• _TASK TO COMPLETE_
Quote all of the data exactly as given. Skip every picture it contains.

• _DATA BLOCK_

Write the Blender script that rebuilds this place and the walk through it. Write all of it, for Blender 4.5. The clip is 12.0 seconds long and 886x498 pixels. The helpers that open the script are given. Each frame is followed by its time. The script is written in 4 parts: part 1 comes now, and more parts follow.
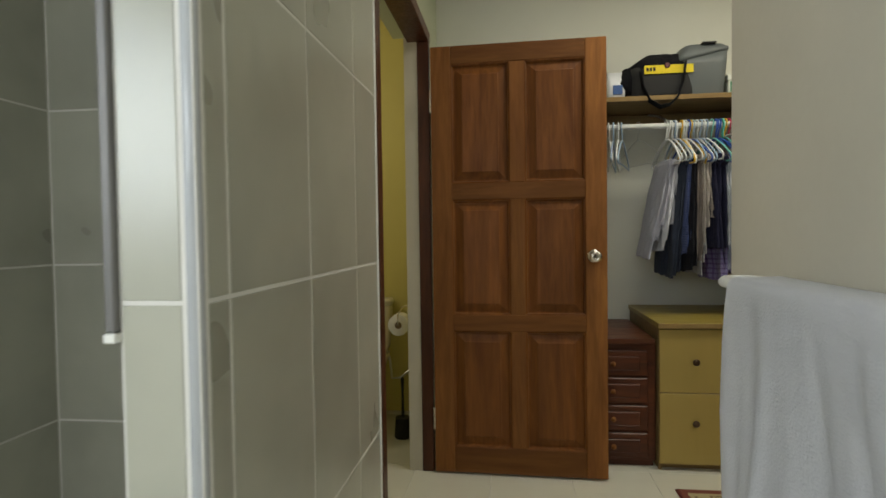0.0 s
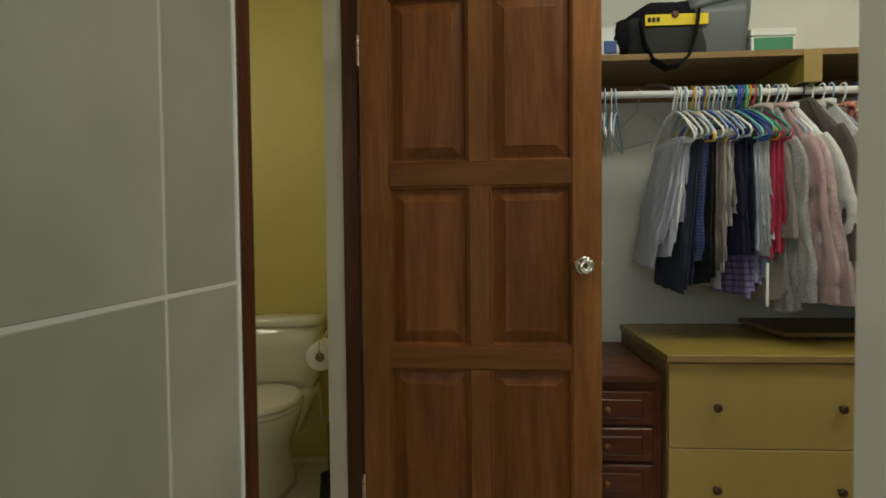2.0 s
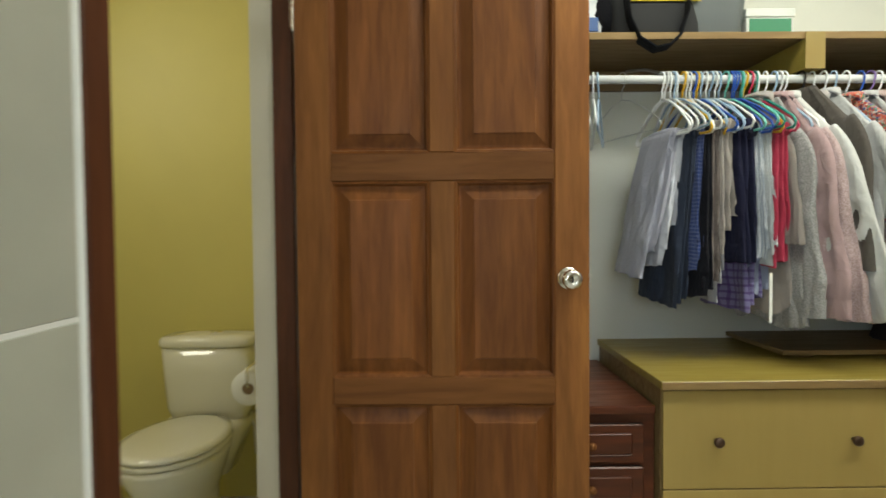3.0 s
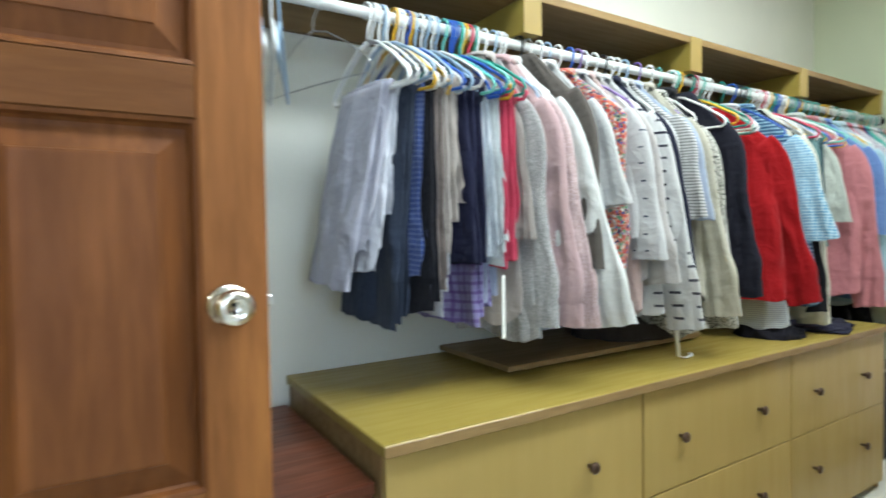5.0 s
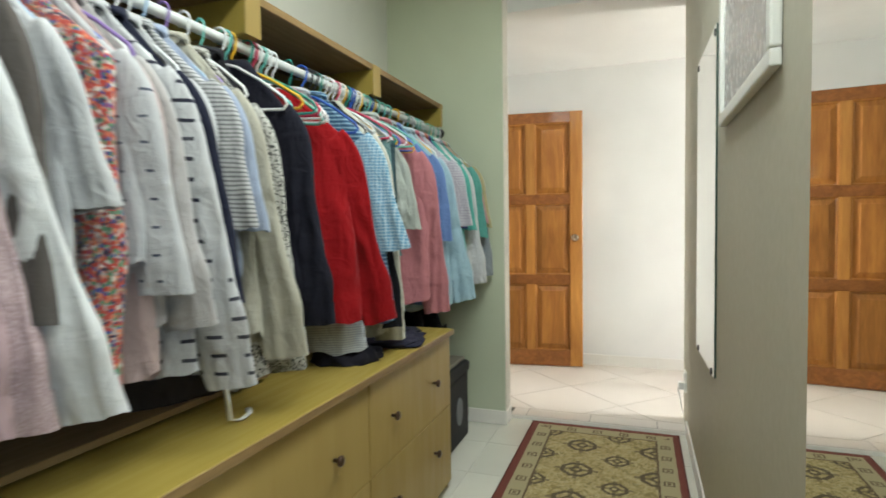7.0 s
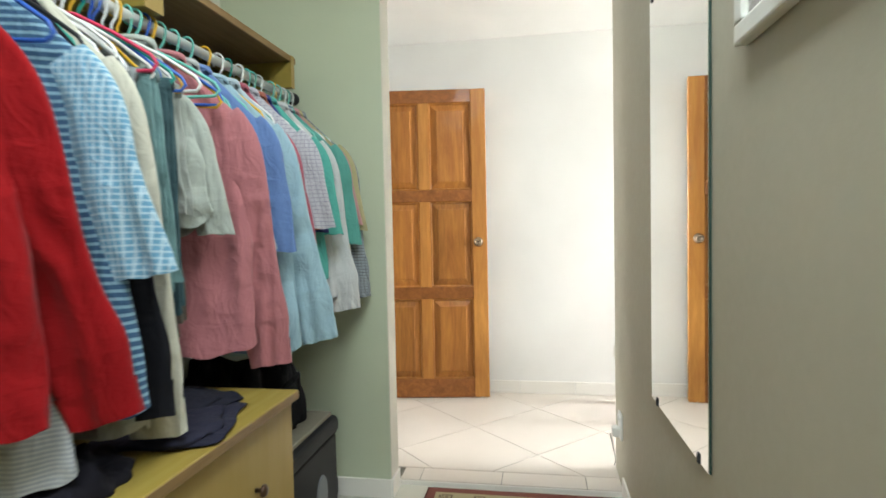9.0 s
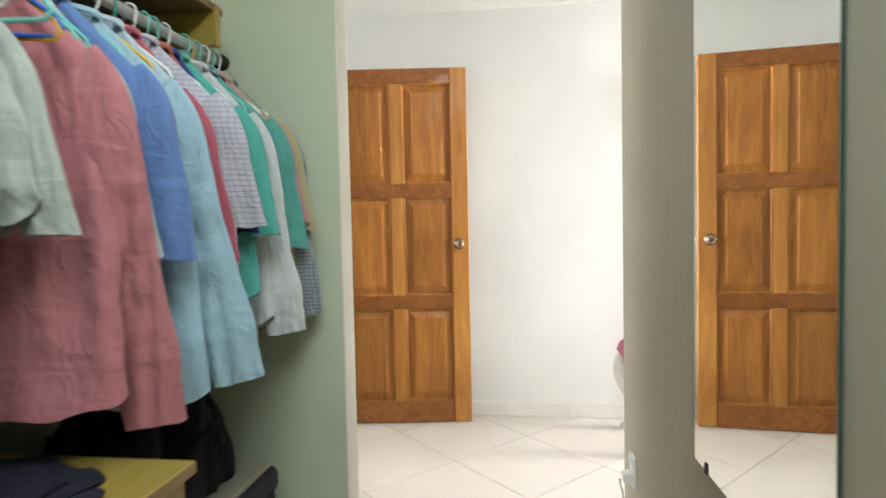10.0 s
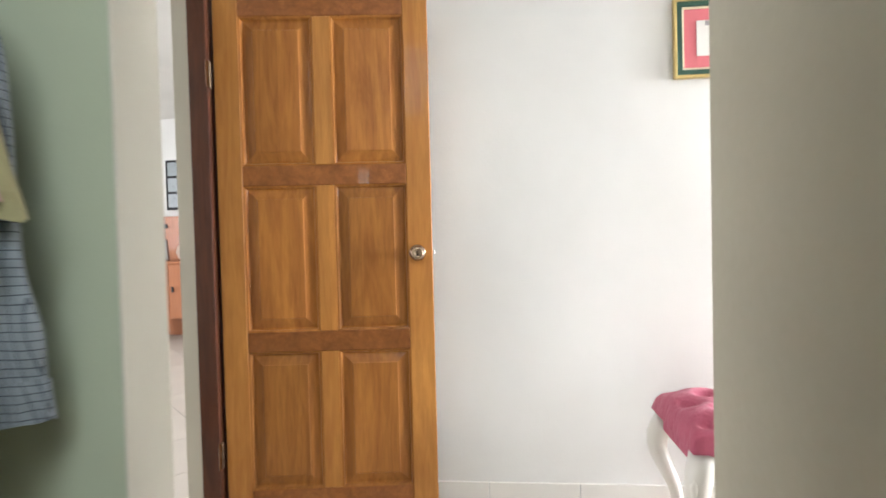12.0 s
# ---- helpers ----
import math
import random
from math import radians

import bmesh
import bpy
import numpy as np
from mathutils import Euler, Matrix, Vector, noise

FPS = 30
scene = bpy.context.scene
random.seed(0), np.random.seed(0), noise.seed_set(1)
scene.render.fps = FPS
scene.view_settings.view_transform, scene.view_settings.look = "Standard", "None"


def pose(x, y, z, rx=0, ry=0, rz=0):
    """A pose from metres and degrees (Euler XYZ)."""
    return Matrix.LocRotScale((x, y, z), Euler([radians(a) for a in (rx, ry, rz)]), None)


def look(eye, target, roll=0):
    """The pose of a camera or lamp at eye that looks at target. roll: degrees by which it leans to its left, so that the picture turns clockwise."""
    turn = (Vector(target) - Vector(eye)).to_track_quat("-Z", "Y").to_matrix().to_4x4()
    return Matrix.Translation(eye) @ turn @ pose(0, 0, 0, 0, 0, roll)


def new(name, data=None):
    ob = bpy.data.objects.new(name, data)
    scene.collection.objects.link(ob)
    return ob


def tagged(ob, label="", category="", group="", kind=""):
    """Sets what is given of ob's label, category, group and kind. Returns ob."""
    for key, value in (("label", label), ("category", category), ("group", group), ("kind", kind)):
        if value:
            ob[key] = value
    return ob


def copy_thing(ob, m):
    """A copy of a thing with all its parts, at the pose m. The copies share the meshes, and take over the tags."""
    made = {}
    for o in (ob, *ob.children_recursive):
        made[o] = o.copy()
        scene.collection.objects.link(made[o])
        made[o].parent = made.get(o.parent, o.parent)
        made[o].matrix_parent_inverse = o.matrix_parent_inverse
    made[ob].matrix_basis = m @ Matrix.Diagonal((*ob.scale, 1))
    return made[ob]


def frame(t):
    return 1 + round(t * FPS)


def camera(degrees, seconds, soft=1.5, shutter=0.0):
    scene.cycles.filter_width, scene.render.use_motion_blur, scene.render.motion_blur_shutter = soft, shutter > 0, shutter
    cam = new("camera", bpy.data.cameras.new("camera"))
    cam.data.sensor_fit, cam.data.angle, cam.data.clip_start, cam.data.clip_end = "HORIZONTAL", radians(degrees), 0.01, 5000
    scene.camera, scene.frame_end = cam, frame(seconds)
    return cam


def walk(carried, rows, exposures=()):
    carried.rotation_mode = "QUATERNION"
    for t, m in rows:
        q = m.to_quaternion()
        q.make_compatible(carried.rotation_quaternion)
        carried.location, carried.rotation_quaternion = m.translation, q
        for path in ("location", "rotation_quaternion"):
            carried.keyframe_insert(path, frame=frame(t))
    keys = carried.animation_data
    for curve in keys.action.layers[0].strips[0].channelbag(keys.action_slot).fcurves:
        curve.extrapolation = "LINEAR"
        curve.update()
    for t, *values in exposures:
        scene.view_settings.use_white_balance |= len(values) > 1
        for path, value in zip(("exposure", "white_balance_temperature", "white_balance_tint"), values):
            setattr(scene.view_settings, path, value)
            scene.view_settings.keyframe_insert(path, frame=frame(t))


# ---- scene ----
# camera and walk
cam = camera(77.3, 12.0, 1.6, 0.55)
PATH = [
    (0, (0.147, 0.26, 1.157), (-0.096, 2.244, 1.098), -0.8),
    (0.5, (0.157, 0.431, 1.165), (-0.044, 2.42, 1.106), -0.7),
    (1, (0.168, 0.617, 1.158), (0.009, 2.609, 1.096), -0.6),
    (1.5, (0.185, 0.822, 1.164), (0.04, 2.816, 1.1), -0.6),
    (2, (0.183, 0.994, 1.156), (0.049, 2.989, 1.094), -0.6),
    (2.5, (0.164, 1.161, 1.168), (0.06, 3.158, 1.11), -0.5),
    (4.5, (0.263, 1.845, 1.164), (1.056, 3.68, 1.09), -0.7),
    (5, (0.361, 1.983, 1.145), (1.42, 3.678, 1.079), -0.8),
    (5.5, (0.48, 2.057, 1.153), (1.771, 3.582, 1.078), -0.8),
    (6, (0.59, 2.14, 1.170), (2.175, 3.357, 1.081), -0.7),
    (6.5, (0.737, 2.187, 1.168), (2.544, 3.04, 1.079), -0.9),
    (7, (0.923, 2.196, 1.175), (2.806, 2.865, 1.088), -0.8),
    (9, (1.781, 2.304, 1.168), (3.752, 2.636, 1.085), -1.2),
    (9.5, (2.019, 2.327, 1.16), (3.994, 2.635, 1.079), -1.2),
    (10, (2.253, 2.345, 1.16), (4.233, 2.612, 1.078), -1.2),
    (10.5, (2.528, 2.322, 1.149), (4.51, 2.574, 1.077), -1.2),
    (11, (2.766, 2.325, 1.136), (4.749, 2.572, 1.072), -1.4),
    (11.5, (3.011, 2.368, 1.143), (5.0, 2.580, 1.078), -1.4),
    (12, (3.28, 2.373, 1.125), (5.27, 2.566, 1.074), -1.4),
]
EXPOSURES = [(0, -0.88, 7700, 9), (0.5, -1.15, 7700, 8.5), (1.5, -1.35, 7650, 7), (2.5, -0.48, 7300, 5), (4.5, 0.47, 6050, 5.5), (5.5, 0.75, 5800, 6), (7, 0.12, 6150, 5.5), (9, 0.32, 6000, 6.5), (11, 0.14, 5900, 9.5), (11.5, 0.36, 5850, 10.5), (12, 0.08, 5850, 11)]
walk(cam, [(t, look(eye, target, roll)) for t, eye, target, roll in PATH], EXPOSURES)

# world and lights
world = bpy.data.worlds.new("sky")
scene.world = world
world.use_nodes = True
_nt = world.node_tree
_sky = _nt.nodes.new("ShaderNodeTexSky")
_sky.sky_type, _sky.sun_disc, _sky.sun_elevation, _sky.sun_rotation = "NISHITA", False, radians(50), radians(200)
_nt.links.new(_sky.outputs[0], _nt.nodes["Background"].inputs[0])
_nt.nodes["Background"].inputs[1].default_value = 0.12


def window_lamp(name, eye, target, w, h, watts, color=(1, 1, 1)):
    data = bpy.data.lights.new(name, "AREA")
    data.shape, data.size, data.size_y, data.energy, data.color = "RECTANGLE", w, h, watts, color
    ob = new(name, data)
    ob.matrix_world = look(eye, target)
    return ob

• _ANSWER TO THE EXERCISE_
Write the Blender script that rebuilds this place and the walk through it. Write all of it, for Blender 4.5. The clip is 12.0 seconds long and 886x498 pixels. The helpers that open the script are given. Each frame is followed by its time. The script is written in 4 parts: part 1 comes now, and more parts follow.
0.0 s
2.0 s
3.0 s
5.0 s
7.0 s
9.0 s
10.0 s
12.0 s
# ---- helpers ----
import math
import random
from math import radians

import bmesh
import bpy
import numpy as np
from mathutils import Euler, Matrix, Vector, noise

FPS = 30
scene = bpy.context.scene
random.seed(0), np.random.seed(0), noise.seed_set(1)
scene.render.fps = FPS
scene.view_settings.view_transform, scene.view_settings.look = "Standard", "None"


def pose(x, y, z, rx=0, ry=0, rz=0):
    """A pose from metres and degrees (Euler XYZ)."""
    return Matrix.LocRotScale((x, y, z), Euler([radians(a) for a in (rx, ry, rz)]), None)


def look(eye, target, roll=0):
    """The pose of a camera or lamp at eye that looks at target. roll: degrees by which it leans to its left, so that the picture turns clockwise."""
    turn = (Vector(target) - Vector(eye)).to_track_quat("-Z", "Y").to_matrix().to_4x4()
    return Matrix.Translation(eye) @ turn @ pose(0, 0, 0, 0, 0, roll)


def new(name, data=None):
    ob = bpy.data.objects.new(name, data)
    scene.collection.objects.link(ob)
    return ob


def tagged(ob, label="", category="", group="", kind=""):
    """Sets what is given of ob's label, category, group and kind. Returns ob."""
    for key, value in (("label", label), ("category", category), ("group", group), ("kind", kind)):
        if value:
            ob[key] = value
    return ob


def copy_thing(ob, m):
    """A copy of a thing with all its parts, at the pose m. The copies share the meshes, and take over the tags."""
    made = {}
    for o in (ob, *ob.children_recursive):
        made[o] = o.copy()
        scene.collection.objects.link(made[o])
        made[o].parent = made.get(o.parent, o.parent)
        made[o].matrix_parent_inverse = o.matrix_parent_inverse
    made[ob].matrix_basis = m @ Matrix.Diagonal((*ob.scale, 1))
    return made[ob]


def frame(t):
    return 1 + round(t * FPS)


def camera(degrees, seconds, soft=1.5, shutter=0.0):
    scene.cycles.filter_width, scene.render.use_motion_blur, scene.render.motion_blur_shutter = soft, shutter > 0, shutter
    cam = new("camera", bpy.data.cameras.new("camera"))
    cam.data.sensor_fit, cam.data.angle, cam.data.clip_start, cam.data.clip_end = "HORIZONTAL", radians(degrees), 0.01, 5000
    scene.camera, scene.frame_end = cam, frame(seconds)
    return cam


def walk(carried, rows, exposures=()):
    carried.rotation_mode = "QUATERNION"
    for t, m in rows:
        q = m.to_quaternion()
        q.make_compatible(carried.rotation_quaternion)
        carried.location, carried.rotation_quaternion = m.translation, q
        for path in ("location", "rotation_quaternion"):
            carried.keyframe_insert(path, frame=frame(t))
    keys = carried.animation_data
    for curve in keys.action.layers[0].strips[0].channelbag(keys.action_slot).fcurves:
        curve.extrapolation = "LINEAR"
        curve.update()
    for t, *values in exposures:
        scene.view_settings.use_white_balance |= len(values) > 1
        for path, value in zip(("exposure", "white_balance_temperature", "white_balance_tint"), values):
            setattr(scene.view_settings, path, value)
            scene.view_settings.keyframe_insert(path, frame=frame(t))


# ---- scene ----
# camera and walk
cam = camera(77.3, 12.0, 1.6, 0.55)
PATH = [
    (0, (0.147, 0.26, 1.157), (-0.096, 2.244, 1.098), -0.8),
    (0.5, (0.157, 0.431, 1.165), (-0.044, 2.42, 1.106), -0.7),
    (1, (0.168, 0.617, 1.158), (0.009, 2.609, 1.096), -0.6),
    (1.5, (0.185, 0.822, 1.164), (0.04, 2.816, 1.1), -0.6),
    (2, (0.183, 0.994, 1.156), (0.049, 2.989, 1.094), -0.6),
    (2.5, (0.164, 1.161, 1.168), (0.06, 3.158, 1.11), -0.5),
    (4.5, (0.263, 1.845, 1.164), (1.056, 3.68, 1.09), -0.7),
    (5, (0.361, 1.983, 1.145), (1.42, 3.678, 1.079), -0.8),
    (5.5, (0.48, 2.057, 1.153), (1.771, 3.582, 1.078), -0.8),
    (6, (0.59, 2.14, 1.170), (2.175, 3.357, 1.081), -0.7),
    (6.5, (0.737, 2.187, 1.168), (2.544, 3.04, 1.079), -0.9),
    (7, (0.923, 2.196, 1.175), (2.806, 2.865, 1.088), -0.8),
    (9, (1.781, 2.304, 1.168), (3.752, 2.636, 1.085), -1.2),
    (9.5, (2.019, 2.327, 1.16), (3.994, 2.635, 1.079), -1.2),
    (10, (2.253, 2.345, 1.16), (4.233, 2.612, 1.078), -1.2),
    (10.5, (2.528, 2.322, 1.149), (4.51, 2.574, 1.077), -1.2),
    (11, (2.766, 2.325, 1.136), (4.749, 2.572, 1.072), -1.4),
    (11.5, (3.011, 2.368, 1.143), (5.0, 2.580, 1.078), -1.4),
    (12, (3.28, 2.373, 1.125), (5.27, 2.566, 1.074), -1.4),
]
EXPOSURES = [(0, -0.88, 7700, 9), (0.5, -1.15, 7700, 8.5), (1.5, -1.35, 7650, 7), (2.5, -0.48, 7300, 5), (4.5, 0.47, 6050, 5.5), (5.5, 0.75, 5800, 6), (7, 0.12, 6150, 5.5), (9, 0.32, 6000, 6.5), (11, 0.14, 5900, 9.5), (11.5, 0.36, 5850, 10.5), (12, 0.08, 5850, 11)]
walk(cam, [(t, look(eye, target, roll)) for t, eye, target, roll in PATH], EXPOSURES)

# world and lights
world = bpy.data.worlds.new("sky")
scene.world = world
world.use_nodes = True
_nt = world.node_tree
_sky = _nt.nodes.new("ShaderNodeTexSky")
_sky.sky_type, _sky.sun_disc, _sky.sun_elevation, _sky.sun_rotation = "NISHITA", False, radians(50), radians(200)
_nt.links.new(_sky.outputs[0], _nt.nodes["Background"].inputs[0])
_nt.nodes["Background"].inputs[1].default_value = 0.12


def window_lamp(name, eye, target, w, h, watts, color=(1, 1, 1)):
    data = bpy.data.lights.new(name, "AREA")
    data.shape, data.size, data.size_y, data.energy, data.color = "RECTANGLE", w, h, watts, color
    ob = new(name, data)
    ob.matrix_world = look(eye, target)
    return ob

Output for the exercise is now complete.